Je pense qu'il doit s'ouvrir, voire se refonder en évitant de sombrer dans un "parti de supporters".

Belle initiative que ce blog si ça permet d'ouvrir un débat dépassionné sans anathème ni insulte.

Anonyme a dit…

Je souscris à tes propos pas perdus.
Bah il y a un peu de tout ici... même des sympathisants... c'est dire :-)

Anonyme a dit…

Effectivement, inversion de calendrier et présidentielle nous pousse à nous identifier à des personnes.
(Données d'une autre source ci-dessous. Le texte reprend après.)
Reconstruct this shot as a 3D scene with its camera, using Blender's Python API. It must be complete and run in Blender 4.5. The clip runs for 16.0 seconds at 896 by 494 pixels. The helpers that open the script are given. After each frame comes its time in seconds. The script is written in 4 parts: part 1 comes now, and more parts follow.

Face à ce constat qu'est ce qu'on fait ? On doit bien faire avec les institutions, ne serait-ce que si on veut les modifier.
Mais je pense surtout que dans le même temps on doit faire tout notre possible pour montrer notre différence sur les idées et faire entrer dans un maximum de tête que c'est cela qui compte réellement.
Evidemment, c'est pas en se contentant d'invitations au JT qu'on pourra faire ça...

Anonyme a dit…

Colin... c'est tout l'esprit de ce blog... très, très modestement tenter de remettre la priorité sur les idées avant les hommes ou les femmes chargés de les incarner

Anonyme a dit…

Yop. C'est pour ça que j'ai envie de dire "vive toi !"
;-)

Anonyme a dit…

J'aime beaucoup l'esprit d'entreprendre militant qui se dégage de cette démarche. Je pense aussi que la solution passe par un travail de proximité auprès de la population et ce pendant les 4 années qui nous restent. Car beaucoup de gens ne croient plus en la politique parce qu'ils ne voient les militants que lors des élections. Il faut changer cela et insuffler une démocratie nouvelle pour faire de ce parti un parti populaire de masse.
Seulement ce ne sera pas dissociable de la présidentialisation du parti. Il faudra un leader clairement identifié pour la mettre en musique, pour la populariser dans les médias et donc pour attirer des participants. Ce qu'à fait ségolène Royal en 2 mois, on devrait pouvoir le faire en 3 ans.

Bravo pour ce blog qui m'inspire un post pour DA.